Task to complete —
Retype the data that follows line by line, exactly, and leave its pictures out.

--- Begin Material provided ---

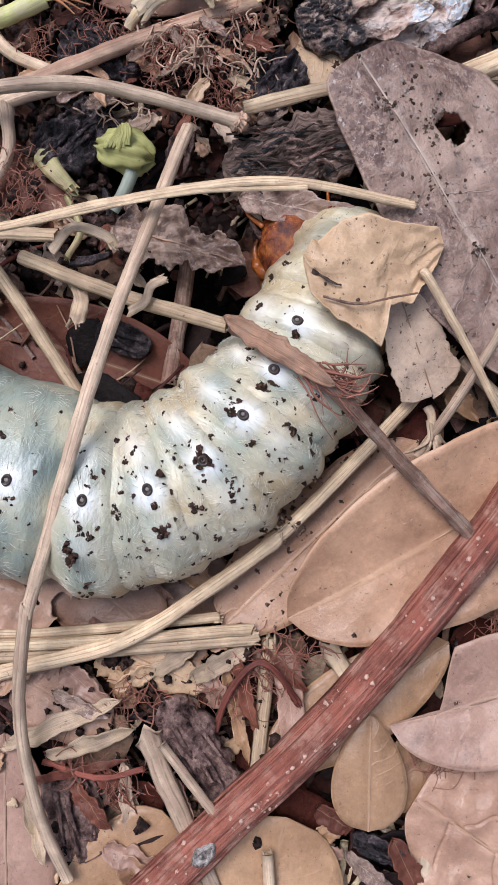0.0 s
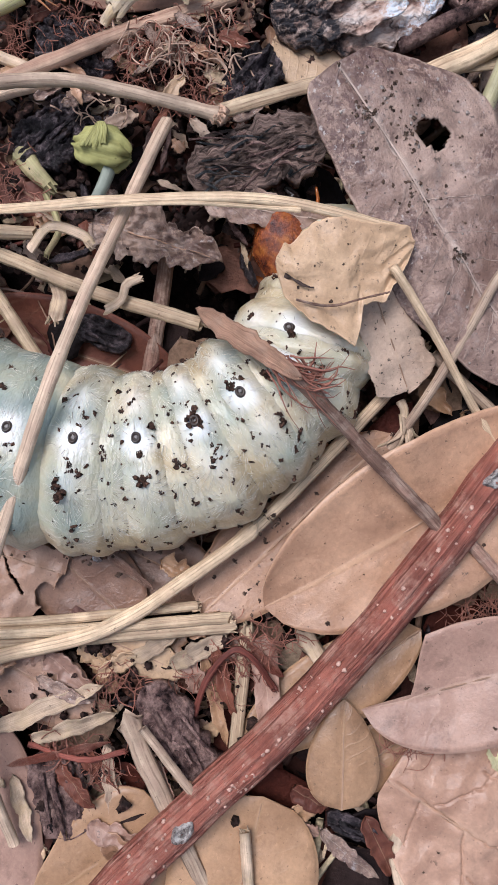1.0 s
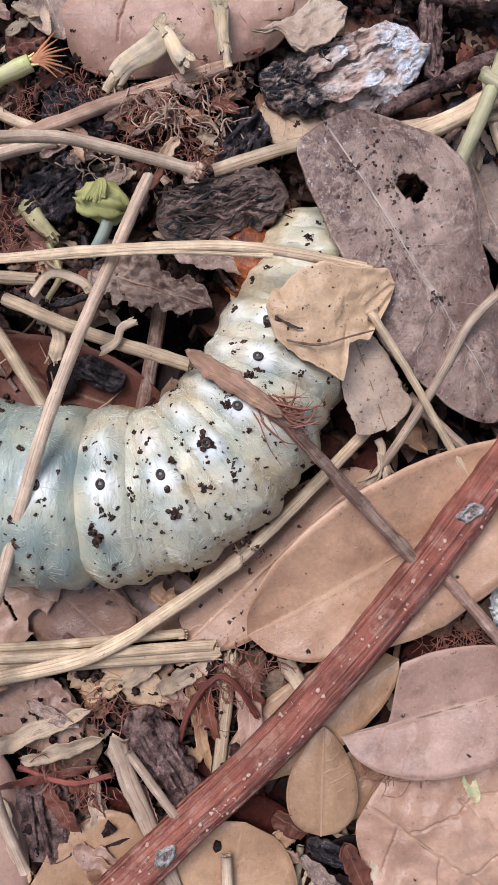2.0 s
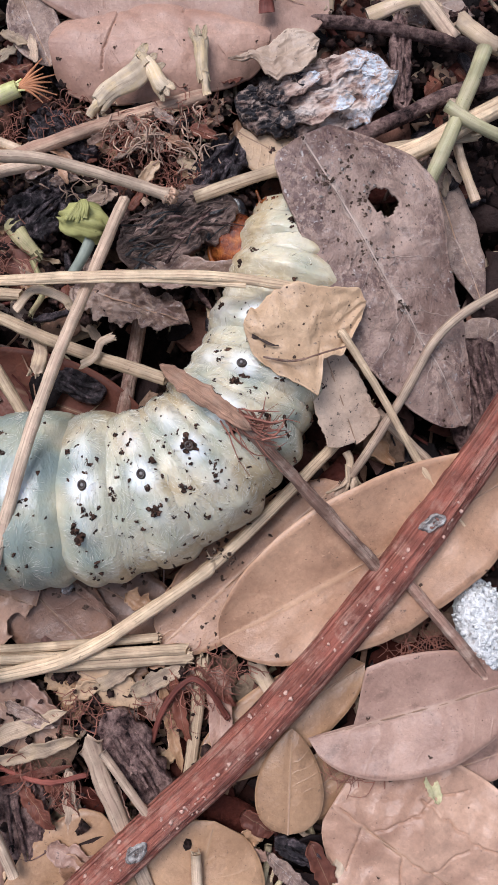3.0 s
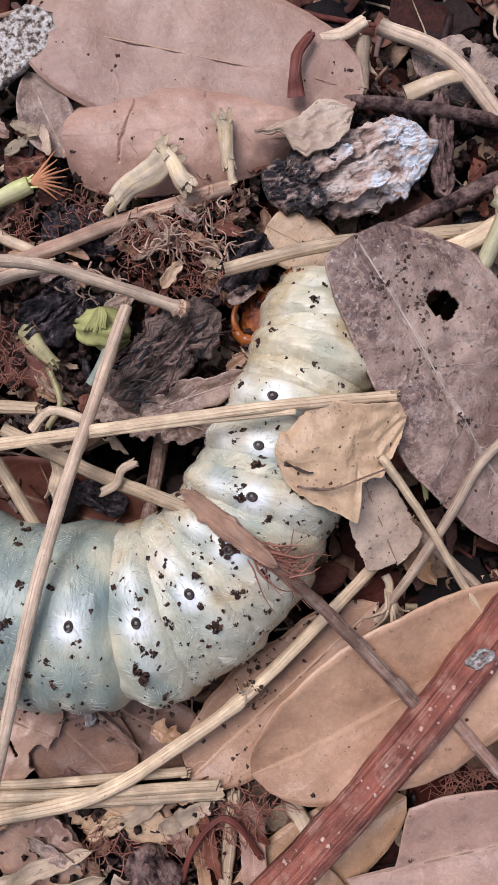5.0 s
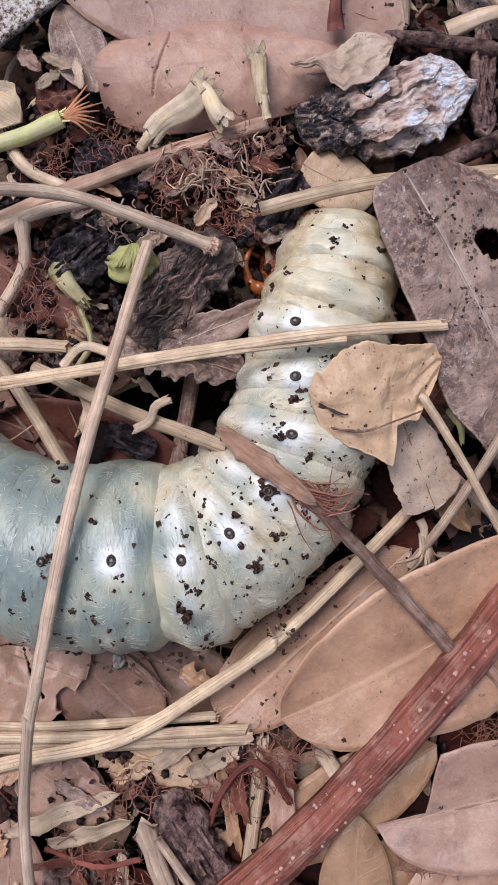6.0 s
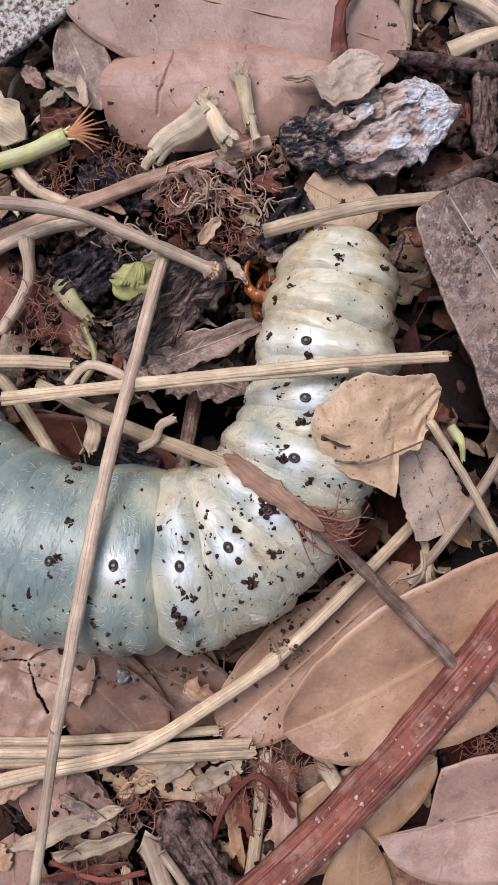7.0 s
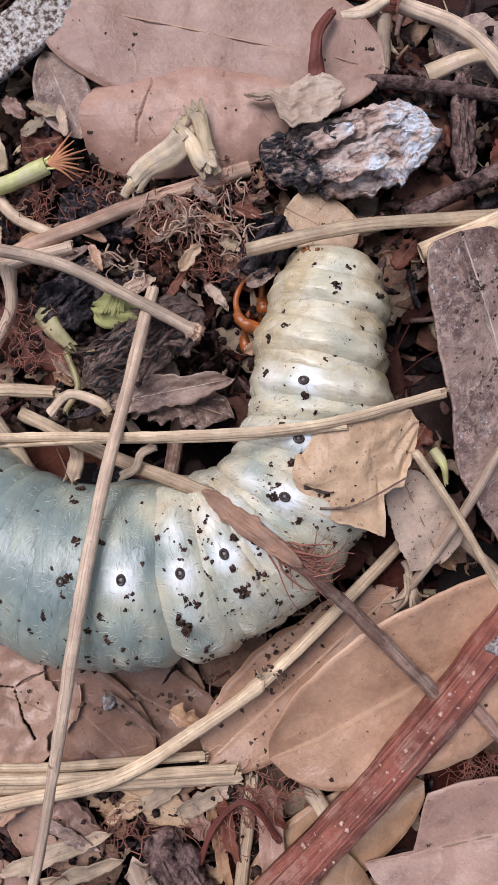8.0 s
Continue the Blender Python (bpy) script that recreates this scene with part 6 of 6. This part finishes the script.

--- End Material provided ---

Reply —
0.0 s
1.0 s
2.0 s
3.0 s
5.0 s
6.0 s
7.0 s
8.0 s
Continue the Blender Python (bpy) script that recreates this scene with part 6 of 6. This part finishes the script.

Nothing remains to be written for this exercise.